Financial Planning and Analysis

How to Do a Balance Transfer the Correct Way

Understand the correct, strategic approach to balance transfers for effective debt management and interest savings.

A balance transfer involves moving debt from one or multiple credit card accounts to a different credit card, typically one offering a lower interest rate. This allows consumers to consolidate higher-interest debt onto a card with a more favorable introductory Annual Percentage Rate (APR). The goal is to reduce the total interest paid on outstanding balances, save money, and simplify the repayment process.

Preparing for a Balance Transfer

Before initiating a balance transfer, assess your financial standing and research available offers. Understanding eligibility requirements is a primary step, as cards with the most advantageous terms typically require a good to excellent credit score, often 670 or higher. While some offers exist for fair credit, they generally do not include 0% introductory APR periods. The new credit limit may also not cover an entire outstanding balance.

Researching balance transfer offers involves examining several factors to ensure the chosen card aligns with your financial goals. Consider the introductory APR period, which can range from six to 21 months, during which little to no interest is charged. This duration impacts how much time you have to pay down the debt interest-free. Balance transfer fees are also important; these are typically a one-time charge, often 3% to 5% of the transferred amount, added to the new balance. For example, a $5,000 transfer with a 3% fee adds $150, making the total balance $5,150.

Also consider any annual fees associated with the new card, as these can offset potential interest savings. Verify the maximum transfer limit, as some issuers cap the amount that can be transferred, which might be less than the card’s overall credit limit. For instance, a card with a $10,000 credit limit might only allow a $7,500 balance transfer. Selecting a card with the longest introductory period for your repayment timeline and the lowest fees can maximize benefits.

Before applying, gather all necessary information from existing credit accounts, including account numbers, current outstanding balances, and creditor names. Having these details readily available streamlines the application process and ensures accuracy when requesting the transfer.

Initiating the Transfer Request

After selecting a suitable balance transfer offer, apply for the new credit card and initiate the transfer. The application is typically completed online, requiring personal and financial information like your name, address, Social Security Number, and income. Upon approval, the issuer determines the new card’s credit limit, which impacts the total amount that can be transferred.

Once the new card is approved, submit the balance transfer request. Many applications include an option to request the transfer directly within the initial form. Alternatively, it can often be initiated through the new card issuer’s online portal, mobile app, or by contacting customer service. During this request, provide the account numbers and current balances of the credit cards from which you wish to transfer debt.

Specify the exact amount to be transferred from each existing account. The new card issuer will then pay off the old accounts directly. Balance transfers can take a few days to up to 21 business days to process, though some can take several weeks. During this period, continue making at least minimum payments on the old credit card accounts to avoid late fees until the transfer is fully confirmed. Once completed, the transferred balance and any associated fees will appear on the new balance transfer card.

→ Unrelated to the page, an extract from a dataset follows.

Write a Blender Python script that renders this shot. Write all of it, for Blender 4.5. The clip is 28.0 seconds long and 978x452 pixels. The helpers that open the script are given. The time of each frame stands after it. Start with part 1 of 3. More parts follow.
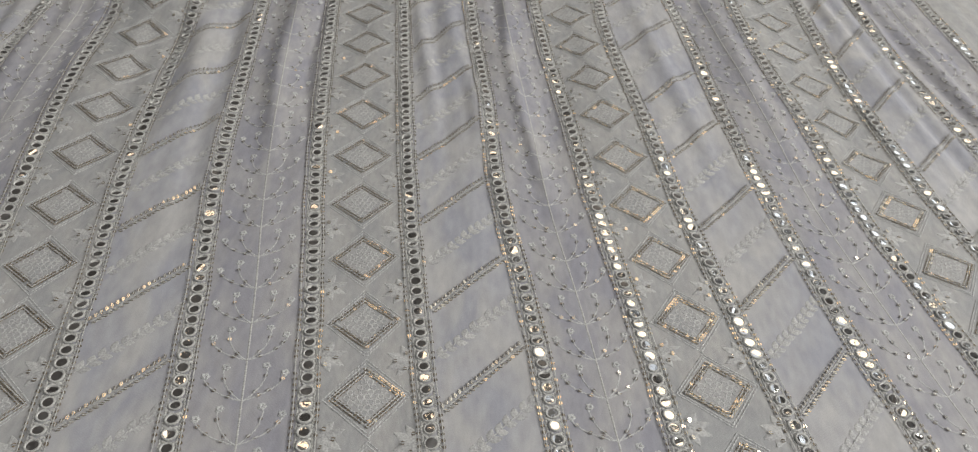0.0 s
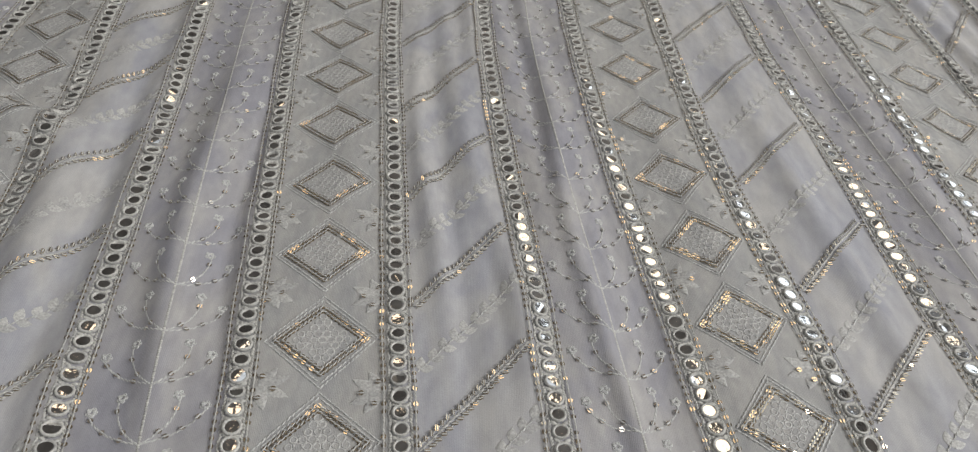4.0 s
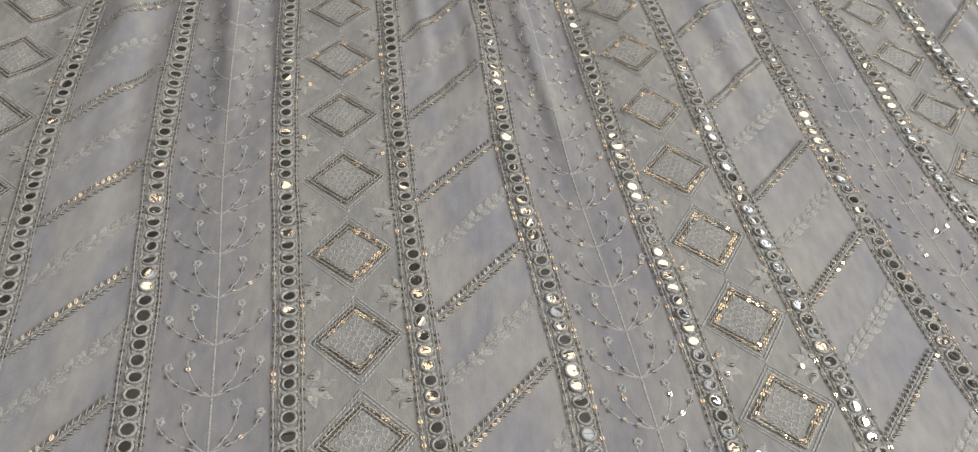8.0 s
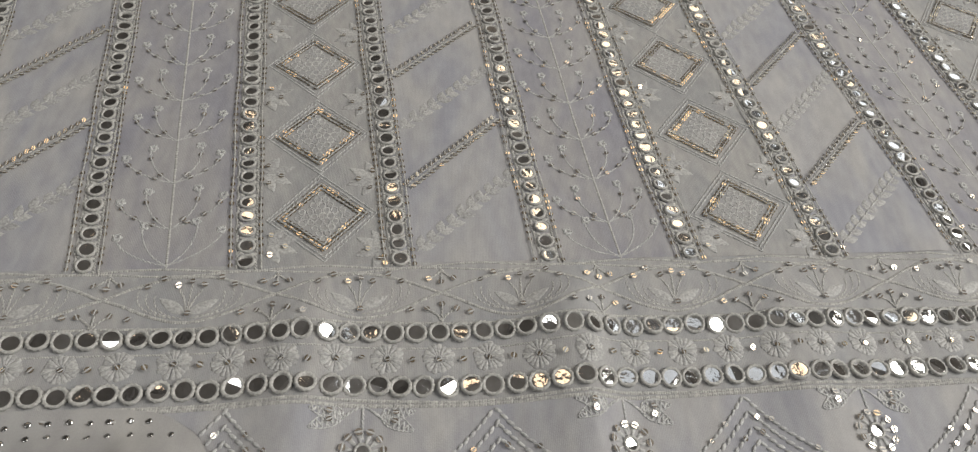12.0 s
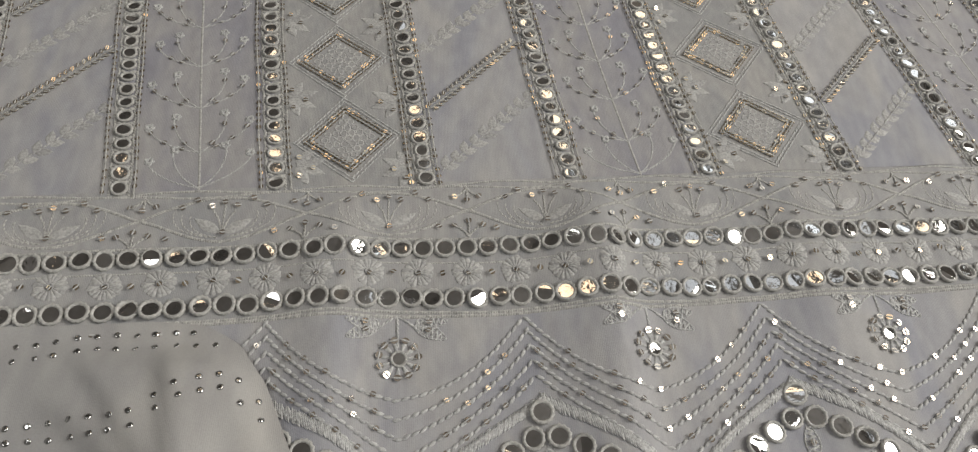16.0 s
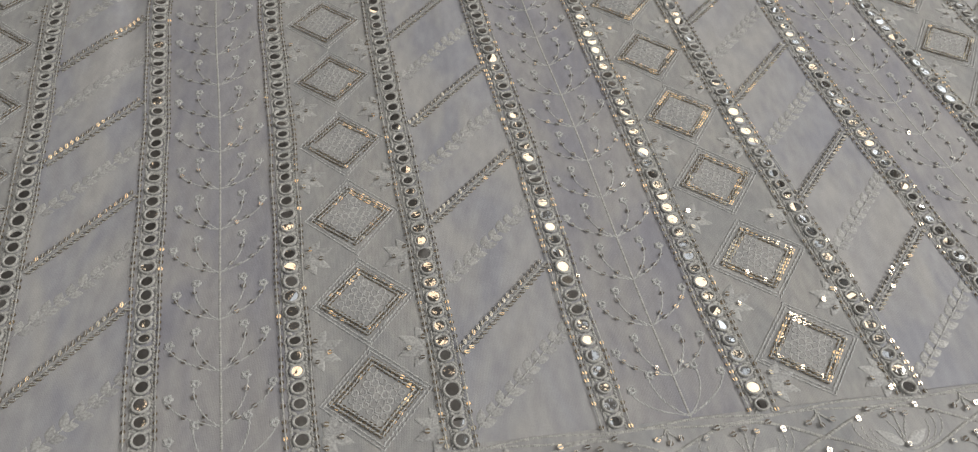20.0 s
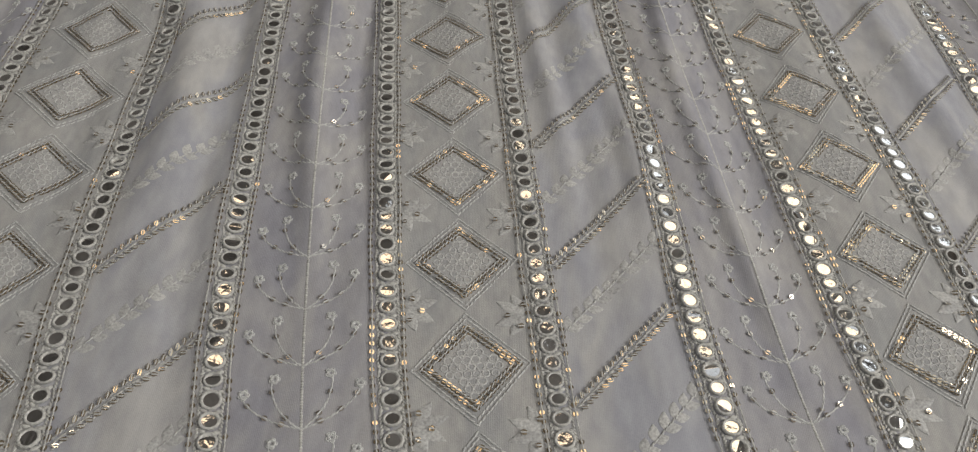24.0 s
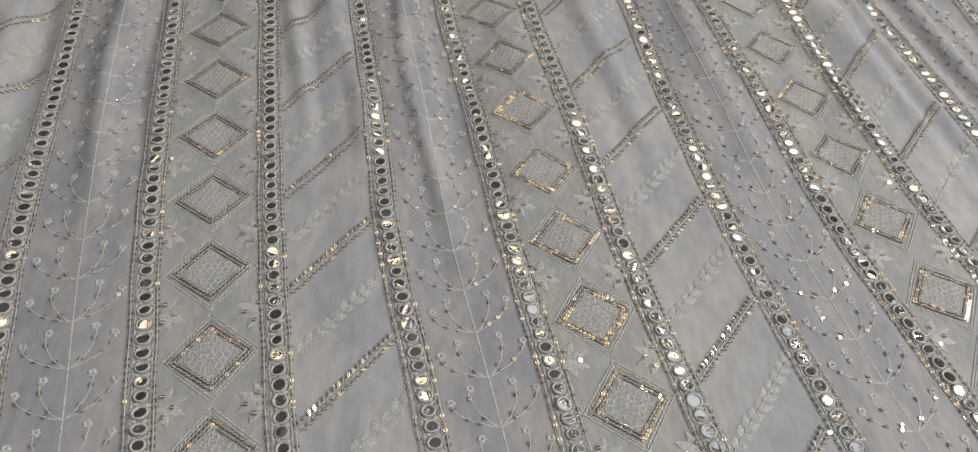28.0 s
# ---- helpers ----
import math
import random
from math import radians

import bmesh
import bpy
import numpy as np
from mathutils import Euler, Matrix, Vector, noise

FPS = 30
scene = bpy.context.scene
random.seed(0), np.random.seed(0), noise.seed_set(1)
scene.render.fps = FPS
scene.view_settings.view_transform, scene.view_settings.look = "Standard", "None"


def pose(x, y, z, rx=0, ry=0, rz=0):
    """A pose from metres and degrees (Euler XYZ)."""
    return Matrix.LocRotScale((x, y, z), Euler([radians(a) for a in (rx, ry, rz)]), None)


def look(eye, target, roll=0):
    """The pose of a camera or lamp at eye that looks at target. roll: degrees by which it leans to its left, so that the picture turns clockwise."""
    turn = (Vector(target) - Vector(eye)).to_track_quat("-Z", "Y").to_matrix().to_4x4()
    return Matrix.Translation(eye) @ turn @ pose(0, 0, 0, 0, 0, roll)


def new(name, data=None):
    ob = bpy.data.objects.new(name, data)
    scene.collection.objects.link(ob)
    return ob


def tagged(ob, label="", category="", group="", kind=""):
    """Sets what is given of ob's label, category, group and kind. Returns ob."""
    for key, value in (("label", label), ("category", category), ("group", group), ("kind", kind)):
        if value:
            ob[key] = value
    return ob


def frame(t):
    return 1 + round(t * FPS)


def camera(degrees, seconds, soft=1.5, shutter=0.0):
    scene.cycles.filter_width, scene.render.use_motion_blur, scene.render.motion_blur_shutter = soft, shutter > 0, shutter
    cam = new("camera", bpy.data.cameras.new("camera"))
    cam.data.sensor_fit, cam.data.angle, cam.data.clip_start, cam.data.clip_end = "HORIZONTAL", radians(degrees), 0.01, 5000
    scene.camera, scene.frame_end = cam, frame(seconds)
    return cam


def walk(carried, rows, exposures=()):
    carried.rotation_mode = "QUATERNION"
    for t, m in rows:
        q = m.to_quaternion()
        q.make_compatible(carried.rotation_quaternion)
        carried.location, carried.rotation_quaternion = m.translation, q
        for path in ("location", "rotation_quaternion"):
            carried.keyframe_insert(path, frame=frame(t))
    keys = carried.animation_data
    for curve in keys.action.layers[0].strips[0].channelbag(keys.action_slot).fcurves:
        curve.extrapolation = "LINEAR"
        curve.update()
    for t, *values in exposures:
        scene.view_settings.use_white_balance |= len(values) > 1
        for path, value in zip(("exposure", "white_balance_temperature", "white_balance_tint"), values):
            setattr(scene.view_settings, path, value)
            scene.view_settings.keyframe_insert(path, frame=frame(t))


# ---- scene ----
# camera and its walk
cam = camera(66.00, 28.0, soft=1.3)
PATH = [
    (0.0, look((0.0588, -0.1074, 0.3793), (0.0846, 0.2506, 0.0311), 6.31)),
    (0.5, look((0.0661, -0.0901, 0.3795), (0.0910, 0.2712, 0.0348), 5.42)),
    (1.0, look((0.0657, -0.0689, 0.3720), (0.0895, 0.2881, 0.0227), 5.07)),
    (1.5, look((0.0631, -0.0405, 0.3564), (0.0882, 0.3081, -0.0012), 5.42)),
    (2.0, look((0.0616, 0.0171, 0.3506), (0.0875, 0.3582, -0.0141), 4.87)),
    (2.5, look((0.0569, 0.0994, 0.3294), (0.0826, 0.4502, -0.0260), 5.33)),
    (4.5, look((0.0172, 0.1924, 0.2829), (0.0508, 0.5521, -0.0628), 7.06)),
    (5.0, look((-0.0002, 0.1855, 0.2785), (0.0320, 0.5382, -0.0744), 7.76)),
    (5.5, look((-0.0066, 0.1766, 0.2734), (0.0291, 0.5059, -0.1011), 9.44)),
    (6.0, look((-0.0089, 0.1680, 0.2744), (0.0338, 0.4785, -0.1151), 10.51)),
    (6.5, look((-0.0041, 0.1212, 0.2857), (0.0398, 0.4264, -0.1079), 11.25)),
    (7.0, look((0.0105, 0.0764, 0.3080), (0.0552, 0.3803, -0.0865), 11.90)),
    (7.5, look((0.0193, 0.0327, 0.3231), (0.0640, 0.3410, -0.0680), 9.64)),
    (8.0, look((0.0407, -0.0065, 0.3401), (0.0847, 0.3044, -0.0491), 8.04)),
    (8.5, look((0.0444, -0.0525, 0.3575), (0.0892, 0.2707, -0.0214), 7.05)),
    (9.0, look((0.0396, -0.0944, 0.3540), (0.0856, 0.2325, -0.0215), 8.77)),
    (9.5, look((0.0412, -0.1259, 0.3409), (0.0903, 0.1971, -0.0376), 10.12)),
    (10.0, look((0.0465, -0.1341, 0.3327), (0.1016, 0.1742, -0.0570), 11.42)),
    (10.5, look((0.0485, -0.1445, 0.3259), (0.1040, 0.1612, -0.0659), 12.39)),
    (11.0, look((0.0531, -0.1591, 0.3208), (0.1056, 0.1382, -0.0777), 11.76)),
    (11.5, look((0.0593, -0.1707, 0.3228), (0.1095, 0.1265, -0.0762), 10.04)),
    (12.0, look((0.0777, -0.1921, 0.3025), (0.1251, 0.0986, -0.1015), 9.43)),
    (12.5, look((0.0896, -0.2047, 0.2953), (0.1393, 0.0733, -0.1174), 8.08)),
    (13.0, look((0.0979, -0.2312, 0.2831), (0.1507, 0.0386, -0.1346), 8.70)),
    (13.5, look((0.0979, -0.2455, 0.2768), (0.1501, 0.0159, -0.1461), 9.48)),
    (15.5, look((0.0733, -0.2132, 0.2888), (0.1212, 0.0345, -0.1428), 9.62)),
    (16.0, look((0.0647, -0.2078, 0.3011), (0.1141, 0.0532, -0.1225), 9.70)),
    (16.5, look((0.0367, -0.1939, 0.3107), (0.0733, 0.0808, -0.1055), 7.68)),
    (17.0, look((0.0111, -0.1828, 0.3078), (0.0370, 0.0946, -0.1075), 7.28)),
    (17.5, look((0.0062, -0.1812, 0.3143), (0.0257, 0.0984, -0.0998), 6.73)),
    (18.0, look((0.0409, -0.1881, 0.3182), (0.0612, 0.0939, -0.0942), 4.97)),
    (18.5, look((0.0631, -0.1631, 0.3194), (0.0970, 0.1180, -0.0926), 6.15)),
    (19.0, look((0.0722, -0.1385, 0.3336), (0.1144, 0.1449, -0.0762), 5.53)),
    (19.5, look((0.0637, -0.1248, 0.3366), (0.1046, 0.1651, -0.0687), 5.05)),
    (20.0, look((0.0579, -0.1177, 0.3347), (0.0989, 0.1742, -0.0692), 4.36)),
    (20.5, look((0.0471, -0.1164, 0.3377), (0.0874, 0.1771, -0.0651), 4.60)),
    (22.5, look((0.0245, -0.0690, 0.3271), (0.0504, 0.2345, -0.0693), 4.32)),
    (23.0, look((0.0131, 0.0068, 0.3259), (0.0341, 0.3101, -0.0710), 4.42)),
    (23.5, look((-0.0060, 0.0858, 0.3030), (0.0092, 0.3875, -0.0955), 5.33)),
    (24.0, look((-0.0115, 0.1465, 0.2879), (0.0033, 0.4573, -0.1034), 5.24)),
    (24.5, look((-0.0093, 0.1904, 0.2887), (0.0060, 0.5162, -0.0902), 5.52)),
    (25.0, look((0.0039, 0.2146, 0.2930), (0.0200, 0.5441, -0.0828), 6.28)),
    (25.5, look((0.0521, 0.2257, 0.3031), (0.0862, 0.5564, -0.0704), 7.40)),
    (26.0, look((0.0822, 0.2177, 0.3103), (0.1292, 0.5487, -0.0615), 7.34)),
    (26.5, look((0.1003, 0.1793, 0.3105), (0.1485, 0.5080, -0.0632), 7.60)),
    (27.0, look((0.0998, 0.1416, 0.3104), (0.1508, 0.4605, -0.0713), 8.26)),
    (27.5, look((0.1003, 0.1038, 0.3360), (0.1519, 0.4170, -0.0504), 7.80)),
    (28.0, look((0.1058, 0.0411, 0.3584), (0.1588, 0.3508, -0.0305), 6.32)),
]
EXPOSURES = [
    (0.0, 0.07, 6330, 10), (5.0, 0.06, 6300, 10), (7.0, 0.01, 6480, 10), (8.0, -0.02, 6520, 10), (11.0, -0.06, 6500, 10), (13.5, -0.16, 6600, 10),
    (16.0, -0.19, 6580, 10), (17.0, -0.16, 6560, 10), (18.0, -0.11, 6520, 10), (20.0, -0.15, 6450, 10), (23.0, -0.13, 6540, 10), (24.3, -0.14, 6520, 10),
    (25.0, -0.06, 6440, 10), (26.0, -0.02, 6380, 10), (28.0, -0.02, 6450, 10)]
walk(cam, PATH, EXPOSURES)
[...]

Managing Your Transferred Balance

Once the balance transfer is complete, manage the new account diligently to maximize financial benefits. First, verify the transfer has successfully posted to both the old and new credit card accounts. Confirm that your old card balances have been reduced or zeroed out, and the transferred amount accurately appears on your new card.

Focus on making consistent and timely payments to the new balance transfer card. Pay more than just the minimum, aiming to pay off the entire transferred balance before the introductory APR period expires. Missing a payment can result in the forfeiture of the promotional interest rate, leading to the immediate application of the card’s standard, higher APR. Setting up automatic payments for at least the minimum, or ideally a larger fixed amount, can help ensure payments are never missed.

Understand the exact end date of the introductory APR period. This information is found in the cardholder agreement or on monthly statements. If any balance remains after this period, it will begin accruing interest at the card’s standard variable APR, which can be significantly higher, often exceeding 20%. To avoid this, establish a repayment plan that ensures the debt is eliminated within the promotional window.

Avoid incurring new debt on the balance transfer card, especially if its primary purpose is debt consolidation. Be cautious about using the old, now-empty credit cards, as racking up new balances can negate the transfer’s benefits and lead to more debt. Regularly monitoring the balance and payment progress on the new card helps you stay on track and ensure the debt is paid off as planned.